Question for windows users: An alternative I am thinking is to package a precompiled binary with the extension

This, coupled with signing the binary with a code signing certificate, would be the best bet: most anti-malware solutions attach reputation to both the file hash (which will vary by release) and the certificate used to sign it (which will vary much more rarely), so code signing any PEs is a really good way of avoiding reputation-based false positives.

(Sadly it does come with a financial cost for the certificate, though - there's no equivalent of Let's Encrypt for code signing certs - yet!)

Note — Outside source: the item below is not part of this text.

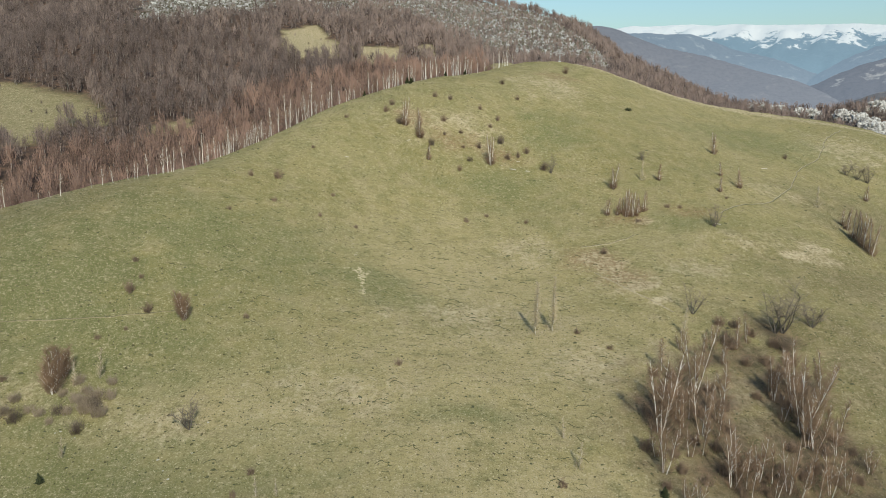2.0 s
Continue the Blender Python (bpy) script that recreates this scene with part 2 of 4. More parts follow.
def plain_material(name, a, b, scale=6.0, rough=0.85, metal=0.0, relief=0.3):
    m, t, s = material(name, rough, 0.3)
    s.inputs["Metallic"].default_value = metal
    n = noise_at(t, scale, 5, 0.65)
    t.links.new(ramp(t, n, stop(0.5, a, b)), s.inputs["Base Color"])
    bump(t, s, n, relief, 0.3 / scale)
    return m


GROUND = ground_material()
BIRCH_BARK = bark_material("birch_bark", (0.72, 0.68, 0.62), (0.14, 0.12, 0.105))
GREY_BARK = bark_material("grey_bark", (0.17, 0.14, 0.11), (0.07, 0.058, 0.045))
PALE_BARK = bark_material("pale_bark", (0.30, 0.26, 0.225), (0.11, 0.09, 0.075))
DEAD_WOOD = plain_material("dead_wood", (0.42, 0.37, 0.30), (0.62, 0.57, 0.49))
BIRCH_TWIG = twig_material("birch_twig", (0.135, 0.092, 0.062), (0.20, 0.136, 0.09))
TAN_TWIG = twig_material("tan_twig", (0.20, 0.16, 0.115), (0.27, 0.215, 0.155))
PALE_TWIG = twig_material("pale_twig", (0.27, 0.225, 0.15), (0.33, 0.275, 0.19))
SHRUB_TWIG = twig_material("shrub_twig", (0.10, 0.075, 0.055), (0.19, 0.135, 0.095))
OLIVE_TWIG = twig_material("olive_twig", (0.145, 0.12, 0.085), (0.2, 0.162, 0.115))
DARK_TWIG = twig_material("dark_twig", (0.09, 0.07, 0.052), (0.14, 0.108, 0.08))
RED_TWIG = twig_material("beech_twig", (0.146, 0.102, 0.085), (0.225, 0.147, 0.114), "tree")
GREY_TWIG = twig_material("wood_twig", (0.108, 0.084, 0.076), (0.188, 0.143, 0.123), "tree")
SCRUB_TWIG = twig_material("scrub_twig", (0.08, 0.075, 0.05), (0.14, 0.125, 0.086), "tree")
NEEDLES = plain_material("needles", (0.022, 0.030, 0.012), (0.05, 0.058, 0.022), 3.0)
LIMESTONE_ROCK = plain_material("limestone", (0.15, 0.145, 0.128), (0.46, 0.45, 0.425), 0.6, 0.9, 0.0, 0.6)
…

gopherbot commented 7 months ago

Change https://go.dev/cl/565679 mentions this issue: extension/src/goMain: skip vscgo installation on windows

gopherbot commented 7 months ago

Change https://go.dev/cl/565680 mentions this issue: [release] extension/src/goMain: skip vscgo installation on windows

hyangah commented 7 months ago

We are going to release v0.41.1 tomorrow. The version disables vscgo invocation on windows.

Release candidate - https://github.com/golang/vscode-go/releases/tag/v0.41.1-rc.1

3186 is the issue to revise the release workflow and reenable vscgo.

Thanks for reporting and investigating this issue.